Start

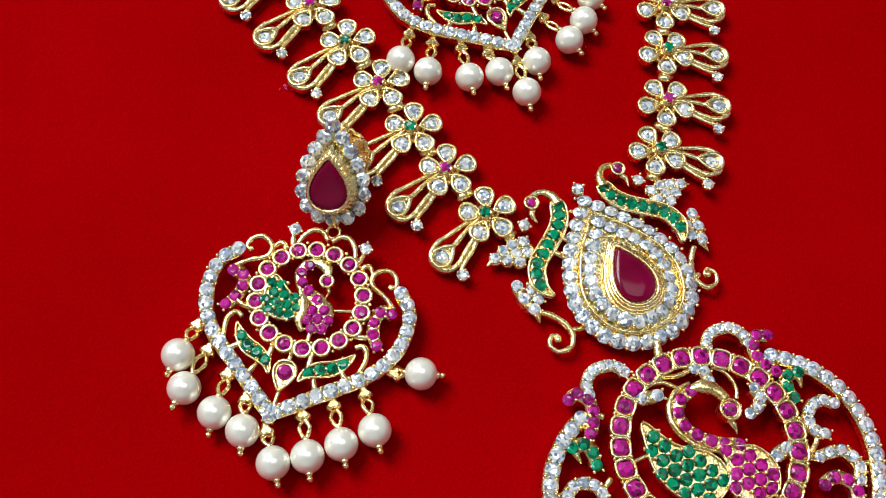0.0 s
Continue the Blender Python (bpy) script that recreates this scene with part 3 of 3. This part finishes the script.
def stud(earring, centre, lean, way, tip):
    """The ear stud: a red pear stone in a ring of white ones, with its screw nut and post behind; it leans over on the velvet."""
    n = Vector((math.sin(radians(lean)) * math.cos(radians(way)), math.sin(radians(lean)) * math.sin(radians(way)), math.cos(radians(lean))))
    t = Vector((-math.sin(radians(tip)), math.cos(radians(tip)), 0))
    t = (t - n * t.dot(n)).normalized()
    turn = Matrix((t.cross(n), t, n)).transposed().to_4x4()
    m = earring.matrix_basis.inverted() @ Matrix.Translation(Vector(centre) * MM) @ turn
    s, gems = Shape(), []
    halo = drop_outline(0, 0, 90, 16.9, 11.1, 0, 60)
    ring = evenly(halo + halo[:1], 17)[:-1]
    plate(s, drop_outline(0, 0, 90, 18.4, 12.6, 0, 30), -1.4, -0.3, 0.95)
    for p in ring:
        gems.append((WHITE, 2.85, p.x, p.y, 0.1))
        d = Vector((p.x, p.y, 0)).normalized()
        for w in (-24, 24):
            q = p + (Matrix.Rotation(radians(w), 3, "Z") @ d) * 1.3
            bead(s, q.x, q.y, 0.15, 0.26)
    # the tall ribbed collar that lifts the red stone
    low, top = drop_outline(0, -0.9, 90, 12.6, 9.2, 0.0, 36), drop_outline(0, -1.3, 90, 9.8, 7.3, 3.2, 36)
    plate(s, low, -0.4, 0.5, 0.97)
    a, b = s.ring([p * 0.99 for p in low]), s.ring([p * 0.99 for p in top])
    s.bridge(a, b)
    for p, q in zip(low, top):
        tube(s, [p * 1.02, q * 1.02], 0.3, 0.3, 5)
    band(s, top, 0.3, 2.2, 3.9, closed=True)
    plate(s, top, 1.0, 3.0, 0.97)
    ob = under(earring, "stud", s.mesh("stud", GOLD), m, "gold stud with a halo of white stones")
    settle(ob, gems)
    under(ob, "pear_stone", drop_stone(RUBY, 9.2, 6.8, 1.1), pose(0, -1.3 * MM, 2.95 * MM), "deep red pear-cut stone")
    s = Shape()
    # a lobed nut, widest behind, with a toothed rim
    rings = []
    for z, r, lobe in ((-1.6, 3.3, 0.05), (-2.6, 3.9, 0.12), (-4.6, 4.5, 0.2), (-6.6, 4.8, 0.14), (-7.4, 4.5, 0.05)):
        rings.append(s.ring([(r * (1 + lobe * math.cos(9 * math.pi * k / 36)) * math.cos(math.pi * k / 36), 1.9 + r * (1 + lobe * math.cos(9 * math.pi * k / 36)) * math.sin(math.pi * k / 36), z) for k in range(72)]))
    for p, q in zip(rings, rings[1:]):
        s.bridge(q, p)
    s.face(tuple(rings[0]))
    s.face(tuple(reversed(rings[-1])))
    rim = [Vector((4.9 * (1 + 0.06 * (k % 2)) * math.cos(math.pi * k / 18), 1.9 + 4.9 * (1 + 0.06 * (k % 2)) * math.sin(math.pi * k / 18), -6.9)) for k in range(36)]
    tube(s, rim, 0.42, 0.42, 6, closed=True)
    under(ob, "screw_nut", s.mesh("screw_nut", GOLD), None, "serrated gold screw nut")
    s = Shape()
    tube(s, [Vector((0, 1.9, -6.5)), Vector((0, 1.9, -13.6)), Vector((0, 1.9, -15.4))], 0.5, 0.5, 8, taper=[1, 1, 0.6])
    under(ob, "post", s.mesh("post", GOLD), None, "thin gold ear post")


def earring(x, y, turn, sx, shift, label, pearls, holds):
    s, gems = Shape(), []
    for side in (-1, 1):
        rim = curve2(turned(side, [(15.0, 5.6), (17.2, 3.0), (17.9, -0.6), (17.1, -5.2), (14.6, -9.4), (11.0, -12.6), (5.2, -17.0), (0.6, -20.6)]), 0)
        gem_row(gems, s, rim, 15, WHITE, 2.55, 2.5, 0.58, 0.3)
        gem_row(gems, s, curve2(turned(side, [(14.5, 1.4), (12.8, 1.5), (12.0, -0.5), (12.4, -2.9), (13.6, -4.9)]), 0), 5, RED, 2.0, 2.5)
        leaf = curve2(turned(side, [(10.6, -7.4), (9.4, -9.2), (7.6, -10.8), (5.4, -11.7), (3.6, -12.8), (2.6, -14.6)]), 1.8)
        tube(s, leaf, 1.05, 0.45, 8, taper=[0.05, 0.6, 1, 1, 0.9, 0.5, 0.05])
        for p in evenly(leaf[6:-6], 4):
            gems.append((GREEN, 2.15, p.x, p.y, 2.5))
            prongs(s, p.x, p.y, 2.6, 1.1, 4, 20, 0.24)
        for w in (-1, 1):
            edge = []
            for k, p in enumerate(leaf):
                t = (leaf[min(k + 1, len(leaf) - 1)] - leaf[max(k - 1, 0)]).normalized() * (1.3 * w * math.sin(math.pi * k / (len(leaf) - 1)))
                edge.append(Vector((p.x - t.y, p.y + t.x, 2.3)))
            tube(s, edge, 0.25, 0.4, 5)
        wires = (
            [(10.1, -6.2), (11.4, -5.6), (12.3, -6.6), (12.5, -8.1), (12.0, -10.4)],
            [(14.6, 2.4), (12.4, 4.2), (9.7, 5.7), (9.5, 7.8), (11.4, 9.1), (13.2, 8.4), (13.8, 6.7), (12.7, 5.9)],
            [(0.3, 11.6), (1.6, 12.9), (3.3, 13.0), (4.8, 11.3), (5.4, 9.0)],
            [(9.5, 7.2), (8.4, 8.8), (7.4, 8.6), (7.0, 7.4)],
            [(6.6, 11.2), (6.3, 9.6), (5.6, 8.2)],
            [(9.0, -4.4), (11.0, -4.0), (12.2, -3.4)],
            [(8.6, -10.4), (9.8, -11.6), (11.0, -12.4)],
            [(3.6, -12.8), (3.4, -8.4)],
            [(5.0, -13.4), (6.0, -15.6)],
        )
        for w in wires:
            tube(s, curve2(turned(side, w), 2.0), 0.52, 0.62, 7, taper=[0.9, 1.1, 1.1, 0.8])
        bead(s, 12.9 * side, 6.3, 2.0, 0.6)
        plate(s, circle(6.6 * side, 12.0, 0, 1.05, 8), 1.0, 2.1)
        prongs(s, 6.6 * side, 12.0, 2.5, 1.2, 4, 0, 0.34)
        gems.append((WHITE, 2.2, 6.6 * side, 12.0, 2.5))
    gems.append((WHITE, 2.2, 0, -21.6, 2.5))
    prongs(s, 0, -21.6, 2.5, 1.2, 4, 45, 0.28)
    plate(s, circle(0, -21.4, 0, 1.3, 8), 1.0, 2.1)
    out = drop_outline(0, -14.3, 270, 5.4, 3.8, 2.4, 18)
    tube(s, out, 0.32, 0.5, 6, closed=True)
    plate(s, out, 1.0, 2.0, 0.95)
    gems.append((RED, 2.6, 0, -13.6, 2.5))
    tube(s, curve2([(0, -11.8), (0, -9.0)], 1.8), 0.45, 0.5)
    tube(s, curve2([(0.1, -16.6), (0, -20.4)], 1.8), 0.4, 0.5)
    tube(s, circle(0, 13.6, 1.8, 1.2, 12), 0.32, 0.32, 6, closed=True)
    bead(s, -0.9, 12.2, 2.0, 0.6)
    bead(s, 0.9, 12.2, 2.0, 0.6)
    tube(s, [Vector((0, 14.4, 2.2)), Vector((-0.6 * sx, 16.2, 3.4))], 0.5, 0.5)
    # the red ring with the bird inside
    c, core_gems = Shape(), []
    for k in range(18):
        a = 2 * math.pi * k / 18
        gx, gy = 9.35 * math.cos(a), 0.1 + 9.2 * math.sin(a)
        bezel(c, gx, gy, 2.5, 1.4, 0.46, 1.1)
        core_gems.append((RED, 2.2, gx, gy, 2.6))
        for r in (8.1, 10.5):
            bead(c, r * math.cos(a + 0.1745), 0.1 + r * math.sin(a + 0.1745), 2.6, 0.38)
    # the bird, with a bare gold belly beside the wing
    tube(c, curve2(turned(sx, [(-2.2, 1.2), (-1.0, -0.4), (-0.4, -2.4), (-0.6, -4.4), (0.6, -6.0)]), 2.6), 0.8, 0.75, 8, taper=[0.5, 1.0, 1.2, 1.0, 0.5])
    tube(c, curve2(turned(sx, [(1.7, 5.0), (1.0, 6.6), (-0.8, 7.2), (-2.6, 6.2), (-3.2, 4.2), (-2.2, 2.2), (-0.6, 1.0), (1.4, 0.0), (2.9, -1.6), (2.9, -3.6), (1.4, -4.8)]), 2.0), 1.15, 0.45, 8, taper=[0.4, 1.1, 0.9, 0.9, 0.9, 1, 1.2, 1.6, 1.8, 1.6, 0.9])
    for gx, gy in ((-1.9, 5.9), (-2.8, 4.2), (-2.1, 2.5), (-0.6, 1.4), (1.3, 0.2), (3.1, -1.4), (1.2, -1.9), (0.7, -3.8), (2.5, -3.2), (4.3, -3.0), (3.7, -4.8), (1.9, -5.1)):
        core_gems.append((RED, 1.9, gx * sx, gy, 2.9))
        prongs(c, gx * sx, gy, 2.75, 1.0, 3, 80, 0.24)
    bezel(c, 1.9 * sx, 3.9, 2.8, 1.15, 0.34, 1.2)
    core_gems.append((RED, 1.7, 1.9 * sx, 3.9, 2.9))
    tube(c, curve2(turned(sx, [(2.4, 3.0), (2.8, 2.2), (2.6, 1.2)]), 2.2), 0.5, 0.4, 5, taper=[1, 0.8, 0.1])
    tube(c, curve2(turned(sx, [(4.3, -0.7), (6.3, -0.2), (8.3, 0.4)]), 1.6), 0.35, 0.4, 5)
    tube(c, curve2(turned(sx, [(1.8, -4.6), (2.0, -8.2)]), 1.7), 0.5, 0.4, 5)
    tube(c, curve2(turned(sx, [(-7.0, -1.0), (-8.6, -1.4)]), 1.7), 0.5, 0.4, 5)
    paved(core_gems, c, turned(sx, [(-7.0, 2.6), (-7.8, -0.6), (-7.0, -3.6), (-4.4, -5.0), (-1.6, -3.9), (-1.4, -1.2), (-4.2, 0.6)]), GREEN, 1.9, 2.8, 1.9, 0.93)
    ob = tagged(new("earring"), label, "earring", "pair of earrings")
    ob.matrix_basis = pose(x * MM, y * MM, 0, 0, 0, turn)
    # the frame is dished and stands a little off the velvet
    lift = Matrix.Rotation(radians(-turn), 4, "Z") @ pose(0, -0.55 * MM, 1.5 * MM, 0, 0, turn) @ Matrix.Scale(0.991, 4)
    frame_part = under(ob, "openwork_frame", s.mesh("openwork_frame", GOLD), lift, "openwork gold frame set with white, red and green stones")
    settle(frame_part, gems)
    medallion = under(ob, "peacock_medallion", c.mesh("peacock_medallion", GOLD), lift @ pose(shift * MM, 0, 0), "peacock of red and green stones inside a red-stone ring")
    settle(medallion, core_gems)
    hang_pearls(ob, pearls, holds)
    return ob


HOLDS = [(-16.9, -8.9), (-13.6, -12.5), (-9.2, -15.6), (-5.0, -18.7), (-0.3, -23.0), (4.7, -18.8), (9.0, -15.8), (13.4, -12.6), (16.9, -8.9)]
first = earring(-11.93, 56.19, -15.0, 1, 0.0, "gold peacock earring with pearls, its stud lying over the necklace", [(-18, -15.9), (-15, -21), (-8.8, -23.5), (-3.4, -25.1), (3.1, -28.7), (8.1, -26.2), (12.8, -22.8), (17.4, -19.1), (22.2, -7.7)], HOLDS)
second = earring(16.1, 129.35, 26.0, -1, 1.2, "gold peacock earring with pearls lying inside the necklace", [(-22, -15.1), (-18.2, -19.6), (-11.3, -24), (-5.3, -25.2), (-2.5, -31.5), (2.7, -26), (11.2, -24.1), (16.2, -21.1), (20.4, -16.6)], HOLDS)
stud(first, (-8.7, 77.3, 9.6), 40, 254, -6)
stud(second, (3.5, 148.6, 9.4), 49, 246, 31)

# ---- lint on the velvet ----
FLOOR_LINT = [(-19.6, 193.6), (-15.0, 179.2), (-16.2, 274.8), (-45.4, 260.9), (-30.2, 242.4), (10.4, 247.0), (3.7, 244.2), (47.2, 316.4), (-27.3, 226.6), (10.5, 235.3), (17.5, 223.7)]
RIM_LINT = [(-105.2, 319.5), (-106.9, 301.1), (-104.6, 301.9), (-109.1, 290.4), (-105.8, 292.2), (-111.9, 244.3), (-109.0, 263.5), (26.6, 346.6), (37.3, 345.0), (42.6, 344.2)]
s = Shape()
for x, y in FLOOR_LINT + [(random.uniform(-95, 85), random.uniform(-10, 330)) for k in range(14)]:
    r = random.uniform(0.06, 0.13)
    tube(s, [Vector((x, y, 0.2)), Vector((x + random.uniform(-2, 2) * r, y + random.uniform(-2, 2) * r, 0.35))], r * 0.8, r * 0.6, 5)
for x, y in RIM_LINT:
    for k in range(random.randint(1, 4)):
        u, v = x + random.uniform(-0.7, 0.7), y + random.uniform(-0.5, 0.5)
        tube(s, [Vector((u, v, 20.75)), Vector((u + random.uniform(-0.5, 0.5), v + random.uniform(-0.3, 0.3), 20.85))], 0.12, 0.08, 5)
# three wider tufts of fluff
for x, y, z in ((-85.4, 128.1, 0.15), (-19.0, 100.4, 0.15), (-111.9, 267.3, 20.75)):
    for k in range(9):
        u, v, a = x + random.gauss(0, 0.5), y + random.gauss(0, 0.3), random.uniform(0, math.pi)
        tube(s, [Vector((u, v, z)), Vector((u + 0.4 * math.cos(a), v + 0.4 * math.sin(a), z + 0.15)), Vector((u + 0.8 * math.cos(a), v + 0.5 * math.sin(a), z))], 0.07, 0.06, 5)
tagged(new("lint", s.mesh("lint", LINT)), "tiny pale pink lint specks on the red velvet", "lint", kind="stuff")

End

**Directive:** Of the lines in the listing, how many hold the word "that"? Nothing but the number is needed.

**Output of the task:** 2